“Dead of Summer” took a turn for the weird on Tuesday (July 12) — okay, it took a turn for the weirder — by incorporating what appears to be some kind of Satanist cult into the narrative.
Seeing as “Dead of Summer” is set in 1989, the timing is, of course, perfect for this little nod, since the height of the Satanism scare was in the late ’80s and early ’90s. Cricket’s (Amber Coney) over-protective mother feels like the perfect candidate to warn her good-girl daughter off those creepy devil-worshippers.
The ritualistic cult nightmares also feel like a great metaphor for the insecurity issues Cricket finds herself dealing with in the episode.
Coney told Zap2it, “Cricket’s haunting is very symbolic. The scare is a reflection of herself, and it’s about hiding. That’s what Cricket is doing at camp, so we see that manifested as a haunting, which is even scarier.”
The idea works when you factor in that it’s probably all in Cricket’s head, but then “Dead of Summer” throws us all for a loop by revealing that the cult is actually real and out for blood.
The town drug dealer — and probable psycho-murderer — Damon (Andrew J. West), along with his two buddies, has apparently not been lurking at the edges of camp to find new customers but new victims. Whatever dark ghost/demon/devil he’s serving is hunting one of our female counselors, and it looks like Amy (Elizabeth Lail) has drawn the short straw.
Even more perplexing, however, is Deb’s (Elizabeth Mitchell) involvement in the plot.
We counted four devil-worshippers in Cricket’s nightmare, and Deb just happens to have one of those creepy masks packed away in her closet?

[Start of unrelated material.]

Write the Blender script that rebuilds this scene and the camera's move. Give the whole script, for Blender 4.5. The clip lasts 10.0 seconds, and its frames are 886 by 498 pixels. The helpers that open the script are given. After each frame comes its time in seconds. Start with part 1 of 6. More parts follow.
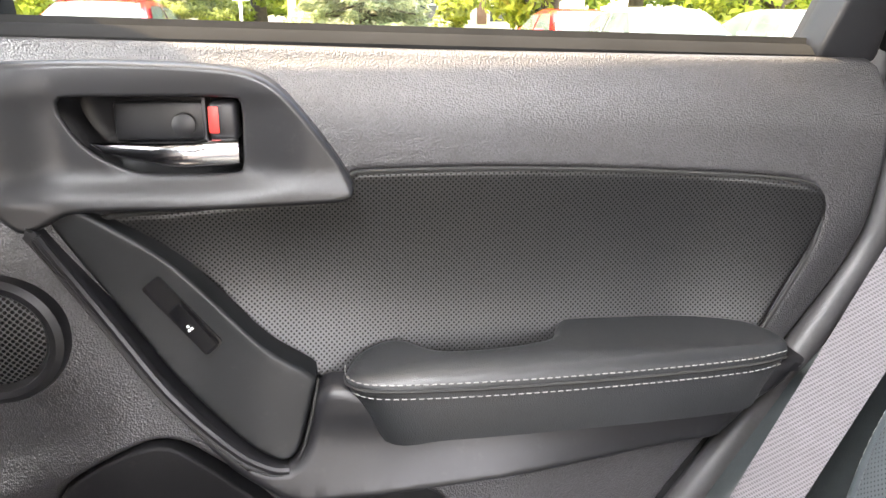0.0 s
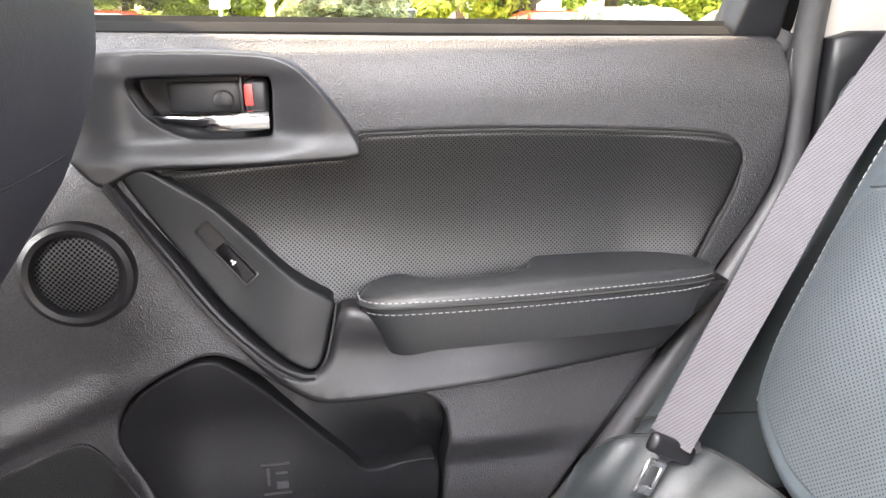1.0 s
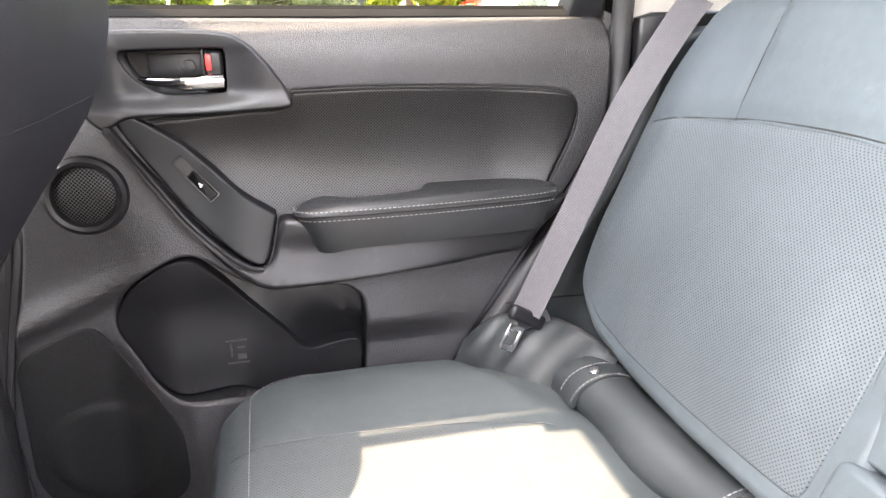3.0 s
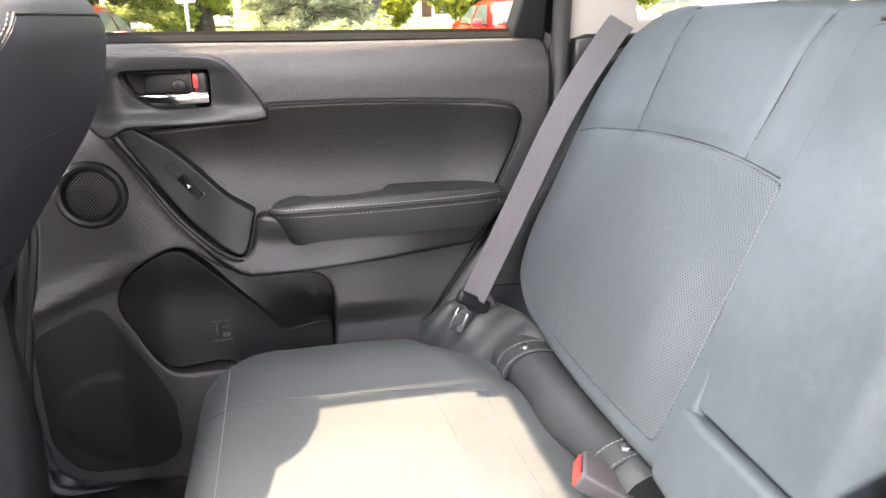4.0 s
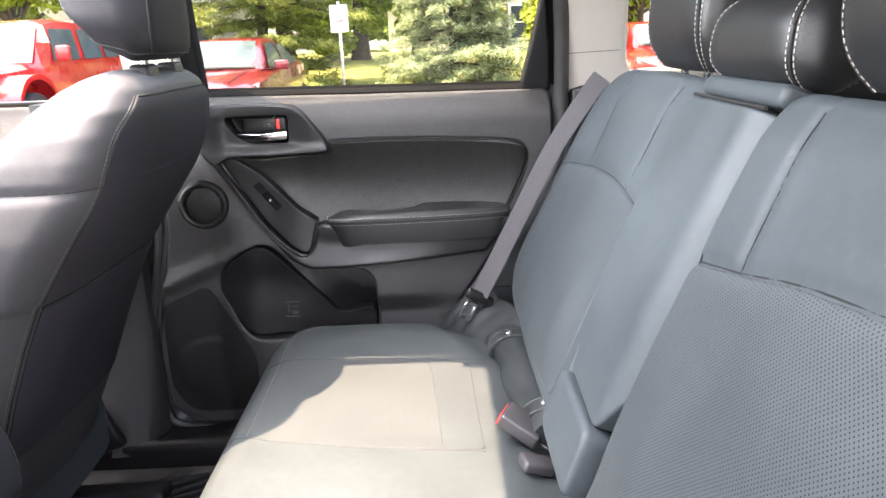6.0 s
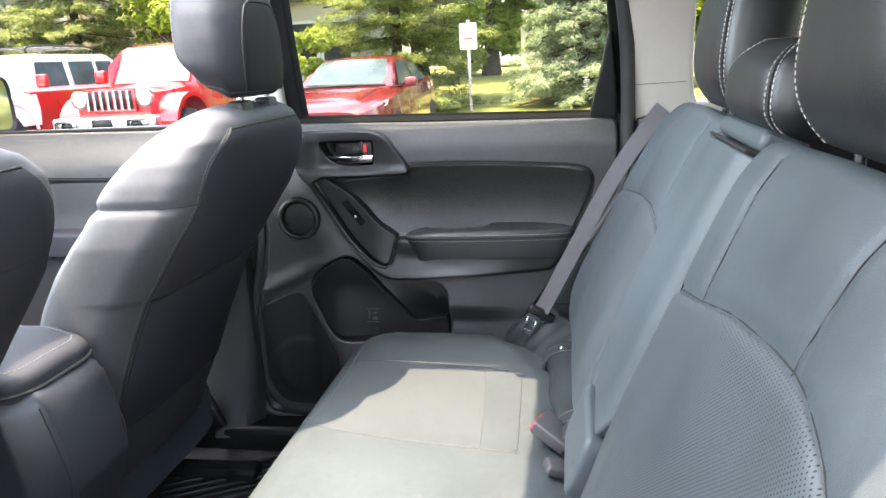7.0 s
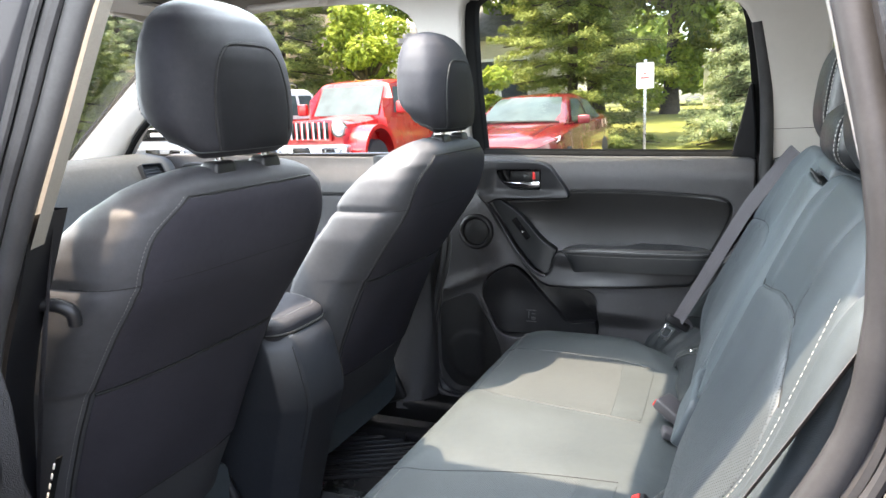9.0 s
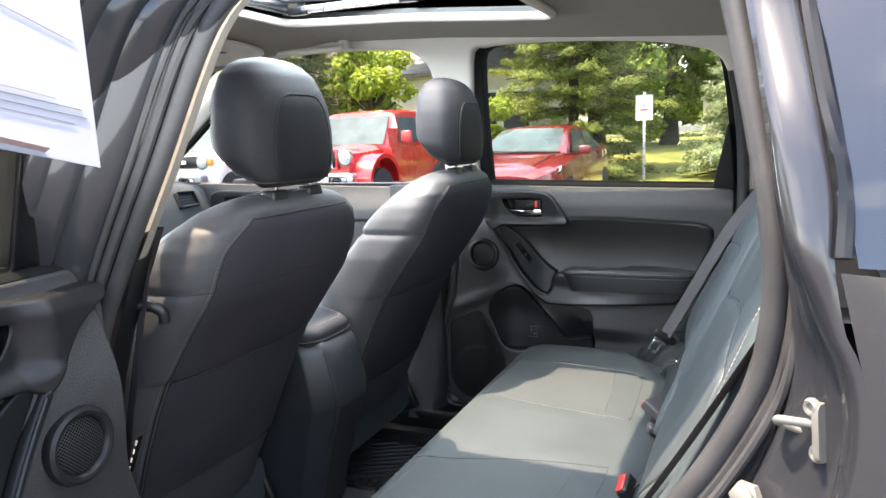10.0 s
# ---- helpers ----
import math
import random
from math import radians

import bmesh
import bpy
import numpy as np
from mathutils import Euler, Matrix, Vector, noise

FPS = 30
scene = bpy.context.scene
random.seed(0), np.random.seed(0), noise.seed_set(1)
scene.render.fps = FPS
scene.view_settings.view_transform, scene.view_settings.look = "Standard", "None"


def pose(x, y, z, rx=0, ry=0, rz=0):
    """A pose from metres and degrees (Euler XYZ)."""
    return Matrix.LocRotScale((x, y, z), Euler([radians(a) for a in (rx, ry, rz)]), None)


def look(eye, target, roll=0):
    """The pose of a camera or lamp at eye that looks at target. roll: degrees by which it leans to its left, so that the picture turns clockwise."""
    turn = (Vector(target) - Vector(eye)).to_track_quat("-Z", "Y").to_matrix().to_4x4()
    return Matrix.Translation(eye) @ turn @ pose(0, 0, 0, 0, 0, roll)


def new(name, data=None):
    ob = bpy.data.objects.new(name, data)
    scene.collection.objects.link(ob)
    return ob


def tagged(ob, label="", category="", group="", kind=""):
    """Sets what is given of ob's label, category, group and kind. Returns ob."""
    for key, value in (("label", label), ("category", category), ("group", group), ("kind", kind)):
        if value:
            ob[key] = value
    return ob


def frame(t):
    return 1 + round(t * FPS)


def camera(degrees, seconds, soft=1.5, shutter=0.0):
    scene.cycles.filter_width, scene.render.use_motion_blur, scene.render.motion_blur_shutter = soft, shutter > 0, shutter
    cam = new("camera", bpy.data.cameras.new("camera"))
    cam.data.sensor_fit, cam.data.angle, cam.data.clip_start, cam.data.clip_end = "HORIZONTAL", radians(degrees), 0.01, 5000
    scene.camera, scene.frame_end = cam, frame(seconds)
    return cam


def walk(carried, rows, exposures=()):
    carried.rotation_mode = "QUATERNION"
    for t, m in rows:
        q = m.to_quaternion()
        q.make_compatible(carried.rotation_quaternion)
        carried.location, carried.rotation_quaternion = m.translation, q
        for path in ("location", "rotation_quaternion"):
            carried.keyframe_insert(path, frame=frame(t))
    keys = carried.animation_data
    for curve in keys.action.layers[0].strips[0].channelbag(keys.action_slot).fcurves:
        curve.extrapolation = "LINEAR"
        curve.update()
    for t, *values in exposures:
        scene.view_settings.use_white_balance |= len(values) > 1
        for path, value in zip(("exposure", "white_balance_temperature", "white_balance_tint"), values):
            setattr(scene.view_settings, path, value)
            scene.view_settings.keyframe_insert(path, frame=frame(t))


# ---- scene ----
cam = camera(63.0, 10.0)
PATH = [
    (0.0, (-0.0718, 0.1463, 1.201), (0.1966, 1.9385, 0.6301), 0.6),
    (0.5, (-0.0908, 0.0689, 1.1855), (0.1945, 1.8669, 0.6402), -0.1),
    (1.0, (-0.1013, -0.0054, 1.1884), (0.2058, 1.7838, 0.6279), -0.7),
    (1.5, (-0.1077, -0.0784, 1.1845), (0.2253, 1.7043, 0.6183), -1.1),
    (2.0, (-0.1163, -0.1462, 1.1874), (0.2531, 1.6217, 0.5975), -1.1),
    (2.5, (-0.1086, -0.2279, 1.1637), (0.289, 1.5428, 0.6003), -1.4),
    (3.0, (-0.0915, -0.3042, 1.1826), (0.3198, 1.455, 0.5937), -1.2),
    (4.5, (0.0127, -0.5663, 1.232), (0.3217, 1.2159, 0.6497), -1.8),
    (5.0, (0.0571, -0.6666, 1.2501), (0.2843, 1.1338, 0.6886), -2.1),
    (5.5, (0.1057, -0.7511, 1.2653), (0.2332, 1.0643, 0.719), -2.3),
    (7.0, (0.3112, -0.9201, 1.3156), (-0.0216, 0.889, 0.8368), -3.1),
    (7.5, (0.3427, -0.9763, 1.3251), (-0.1579, 0.7998, 0.8739), -3.0),
    (8.0, (0.3663, -1.04, 1.3327), (-0.2667, 0.7019, 0.9109), -2.8),
    (8.5, (0.3994, -1.1253, 1.3422), (-0.312, 0.5912, 0.9461), -2.5),
    (9.0, (0.413, -1.2605, 1.3337), (-0.3333, 0.4464, 0.9632), -2.3),
    (9.5, (0.4382, -1.3753, 1.3394), (-0.3173, 0.3348, 1.0012), -2.2),
    (10.0, (0.4721, -1.4684, 1.3537), (-0.2811, 0.2511, 1.0563), -2.0),
]
walk(cam, [(t, look(eye, target, roll)) for t, eye, target, roll in PATH], [(0, 4.50, 8000, 20), (1, 4.55, 7900, 21), (2, 4.6, 7800, 21), (3, 4.3, 7900, 22), (4.5, 3.75, 8000, 24), (5.5, 3.6, 7800, 24), (7.5, 3.2, 6850, 14), (8.2, 3.2, 6900, 14), (9, 2.95, 7000, 14), (10, 2.75, 7000, 13)])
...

We’re calling shenanigans on that coincidence, which only leaves us with more questions than we started with. Could Deb be the leader of a Satanist cult? And what does it all have to do with the ancient ghost lurking around camp? Worst of all, what have they done with poor Blotter (Zachary Gordon) whose severed hand is floating at the bottom of Lake Stillwater?
“Dead of Summer” airs Tuesdays at 9 p.m. ET/PT on Freeform.